When I was growing up, my dad had a strongly opinionated stance against the phrase, practice makes perfect. He talked about it in teaching and in coaching, and he often used me as an example.
See, he believed that this phrase was inherently false, because if you practice something incorrectly hundreds of times, the result is that you do it incorrectly. Instead, he would often say that practice makes permanent. If I practiced shooting a basketball, the wrong way, hundreds of times, I would not have the perfect shot, but I would have a permanent one. My body mechanics would always return to that muscle memory I had created, whether it was correct or not. Then, if I wanted to correct that shot, it would take twice as much repetition and work to fix the error. The body doesn’t let go of what we’ve told it so quickly, and it takes more discipline to change, than to stay the same.
I did not understand the depth of this lesson, at that young time in my life, on a basketball court.
We are born sinners into a world of sin. Even with the best of intentions, we tend to gravitate toward selfishness and act out of jealousy and unhealthy comparisons, in pursuit of our own goals and ambitions.
And the behavior that we practice, becomes permanent. I will say it again.
When I was a young teen, I had some corrections to make to my jump shot. In an effort to shoot baskets from a distance that my elementary school body was not ready for, I had spent the previous years practicing the shot incorrectly. I was pushing hard from my hip, and adding the push of my guide hand in the follow through. This may not mean much to those who don’t follow basketball, but the concept remains; I practiced incorrectly for years because of selfish ambition. I wanted to be a 3-point shooter, and instead of allowing myself to grow into that correctly, I tried to speed up the process, and I created a much less accurate shot.

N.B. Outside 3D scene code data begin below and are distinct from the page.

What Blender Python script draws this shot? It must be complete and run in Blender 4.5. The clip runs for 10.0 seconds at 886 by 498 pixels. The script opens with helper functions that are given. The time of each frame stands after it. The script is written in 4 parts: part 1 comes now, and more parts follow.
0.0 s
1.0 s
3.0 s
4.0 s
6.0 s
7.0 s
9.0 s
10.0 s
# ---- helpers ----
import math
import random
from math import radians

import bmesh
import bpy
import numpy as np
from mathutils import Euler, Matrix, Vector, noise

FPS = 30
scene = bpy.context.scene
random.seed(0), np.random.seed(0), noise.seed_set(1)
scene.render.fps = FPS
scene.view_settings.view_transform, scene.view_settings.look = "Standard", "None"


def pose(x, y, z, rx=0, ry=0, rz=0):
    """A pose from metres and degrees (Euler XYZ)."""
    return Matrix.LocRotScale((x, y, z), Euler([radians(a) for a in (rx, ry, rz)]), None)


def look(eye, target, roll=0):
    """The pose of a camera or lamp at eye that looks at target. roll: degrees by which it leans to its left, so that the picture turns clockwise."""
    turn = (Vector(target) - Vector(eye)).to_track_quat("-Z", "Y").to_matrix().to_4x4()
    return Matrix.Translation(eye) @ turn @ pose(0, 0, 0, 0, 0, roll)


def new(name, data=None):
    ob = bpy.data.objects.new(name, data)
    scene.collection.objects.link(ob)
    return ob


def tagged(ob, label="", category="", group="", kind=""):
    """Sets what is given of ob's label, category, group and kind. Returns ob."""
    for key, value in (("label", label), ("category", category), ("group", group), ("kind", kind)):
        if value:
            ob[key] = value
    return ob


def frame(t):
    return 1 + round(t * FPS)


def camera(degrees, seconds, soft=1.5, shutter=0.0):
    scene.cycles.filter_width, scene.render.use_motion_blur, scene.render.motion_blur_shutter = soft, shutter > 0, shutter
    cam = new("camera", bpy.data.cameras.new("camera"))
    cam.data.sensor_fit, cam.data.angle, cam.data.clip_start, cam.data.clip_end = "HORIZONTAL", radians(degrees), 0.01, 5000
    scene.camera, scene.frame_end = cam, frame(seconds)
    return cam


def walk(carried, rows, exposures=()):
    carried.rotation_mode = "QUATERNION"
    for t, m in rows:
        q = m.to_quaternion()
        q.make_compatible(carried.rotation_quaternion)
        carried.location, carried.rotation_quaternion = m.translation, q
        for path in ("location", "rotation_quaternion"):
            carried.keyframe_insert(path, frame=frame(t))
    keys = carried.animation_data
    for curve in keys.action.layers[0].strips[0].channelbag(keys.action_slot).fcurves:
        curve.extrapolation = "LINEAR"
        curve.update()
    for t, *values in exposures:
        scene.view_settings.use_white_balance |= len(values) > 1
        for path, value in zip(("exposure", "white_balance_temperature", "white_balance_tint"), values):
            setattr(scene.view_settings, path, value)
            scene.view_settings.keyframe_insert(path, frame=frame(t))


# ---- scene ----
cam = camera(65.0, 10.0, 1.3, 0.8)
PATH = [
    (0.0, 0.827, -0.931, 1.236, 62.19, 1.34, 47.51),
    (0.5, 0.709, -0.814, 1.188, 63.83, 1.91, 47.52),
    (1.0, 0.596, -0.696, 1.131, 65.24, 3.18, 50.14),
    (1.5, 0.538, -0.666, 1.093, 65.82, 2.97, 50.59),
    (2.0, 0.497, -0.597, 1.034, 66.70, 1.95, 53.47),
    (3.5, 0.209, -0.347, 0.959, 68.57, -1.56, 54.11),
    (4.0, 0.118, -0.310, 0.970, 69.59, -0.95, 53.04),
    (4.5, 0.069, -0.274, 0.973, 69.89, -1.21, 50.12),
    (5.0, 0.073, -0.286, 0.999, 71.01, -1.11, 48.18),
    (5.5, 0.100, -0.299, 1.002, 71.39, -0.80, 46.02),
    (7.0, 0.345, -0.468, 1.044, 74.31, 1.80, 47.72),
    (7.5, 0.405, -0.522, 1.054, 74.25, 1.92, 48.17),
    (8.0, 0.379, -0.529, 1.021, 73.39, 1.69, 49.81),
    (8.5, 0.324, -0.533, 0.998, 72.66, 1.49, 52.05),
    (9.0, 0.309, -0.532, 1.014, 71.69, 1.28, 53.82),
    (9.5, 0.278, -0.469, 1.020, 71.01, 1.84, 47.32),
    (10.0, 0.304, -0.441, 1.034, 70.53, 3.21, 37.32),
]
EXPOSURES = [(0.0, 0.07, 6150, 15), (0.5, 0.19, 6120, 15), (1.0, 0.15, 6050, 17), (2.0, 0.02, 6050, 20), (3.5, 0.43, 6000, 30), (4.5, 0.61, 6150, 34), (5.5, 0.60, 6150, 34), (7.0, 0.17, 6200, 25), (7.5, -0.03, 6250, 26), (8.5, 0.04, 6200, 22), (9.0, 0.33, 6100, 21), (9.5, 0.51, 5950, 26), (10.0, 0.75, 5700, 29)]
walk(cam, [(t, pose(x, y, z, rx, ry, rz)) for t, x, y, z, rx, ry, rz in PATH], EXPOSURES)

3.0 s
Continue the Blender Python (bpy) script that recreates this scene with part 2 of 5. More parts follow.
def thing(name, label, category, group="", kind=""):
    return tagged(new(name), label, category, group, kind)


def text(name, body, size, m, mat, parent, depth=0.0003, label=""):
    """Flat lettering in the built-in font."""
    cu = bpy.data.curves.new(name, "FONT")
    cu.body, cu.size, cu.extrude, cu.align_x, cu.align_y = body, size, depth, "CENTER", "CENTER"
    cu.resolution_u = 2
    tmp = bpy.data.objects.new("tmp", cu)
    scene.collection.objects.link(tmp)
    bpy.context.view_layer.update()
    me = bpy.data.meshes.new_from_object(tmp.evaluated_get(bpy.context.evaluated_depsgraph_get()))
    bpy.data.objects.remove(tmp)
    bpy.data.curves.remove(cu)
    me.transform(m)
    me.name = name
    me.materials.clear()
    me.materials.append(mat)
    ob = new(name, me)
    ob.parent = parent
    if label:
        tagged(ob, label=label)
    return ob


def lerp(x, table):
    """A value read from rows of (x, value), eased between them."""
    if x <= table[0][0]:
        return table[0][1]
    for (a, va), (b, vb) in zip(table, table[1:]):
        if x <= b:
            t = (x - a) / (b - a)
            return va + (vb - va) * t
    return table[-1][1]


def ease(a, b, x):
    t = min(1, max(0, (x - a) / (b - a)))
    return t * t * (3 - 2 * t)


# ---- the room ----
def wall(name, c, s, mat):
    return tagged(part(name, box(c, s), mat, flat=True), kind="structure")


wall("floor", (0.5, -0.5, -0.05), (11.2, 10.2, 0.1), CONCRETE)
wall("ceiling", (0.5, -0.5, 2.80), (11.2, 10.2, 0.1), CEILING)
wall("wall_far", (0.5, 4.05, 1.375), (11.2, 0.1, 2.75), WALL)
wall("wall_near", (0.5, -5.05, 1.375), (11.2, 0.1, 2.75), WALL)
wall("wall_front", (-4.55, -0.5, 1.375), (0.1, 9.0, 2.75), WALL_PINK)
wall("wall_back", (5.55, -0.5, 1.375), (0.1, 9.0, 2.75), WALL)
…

The process of correction was long and tedious. It involved extra time, extra repetition, and even extra equipment. I had to wear a strap over my left hand to keep it from turning incorrectly. It was uncomfortable, and for a long time, I missed even more shots than before because the correction felt awkward, and my body would rebel against it. I had to actually move back in, closer to the basket, to relearn the mechanics. I spent months, not shooting a 3-point shot at all. I wasn’t right back where I started. I was actually farther behind.
However, I did, become the 3-point shooter I had set out to be. In fact, my 3-point shot was the main contributing factor to colleges recruiting me, and paid for my education. Had I not made the corrections, I would have perfected an inconsistent, mediocre shot. I would have worked hard, putting in a lot of time in the gym, doing the wrong things. I would have missed my goal because of stubbornness and refusal to change.
But just because something is harder, uncomfortable, or it doesn’t feel natural, doesn’t mean that it is incorrect. It could just mean that you have trained yourself to believe that the wrong way was the correct way for so long, that the change is hard. When we apply this to our spiritual lives, it can be mind blowing. God often calls us out of our comfort zones. He often asks things of us which are uncomfortable and feel unnatural, because they were never before a part of our practices.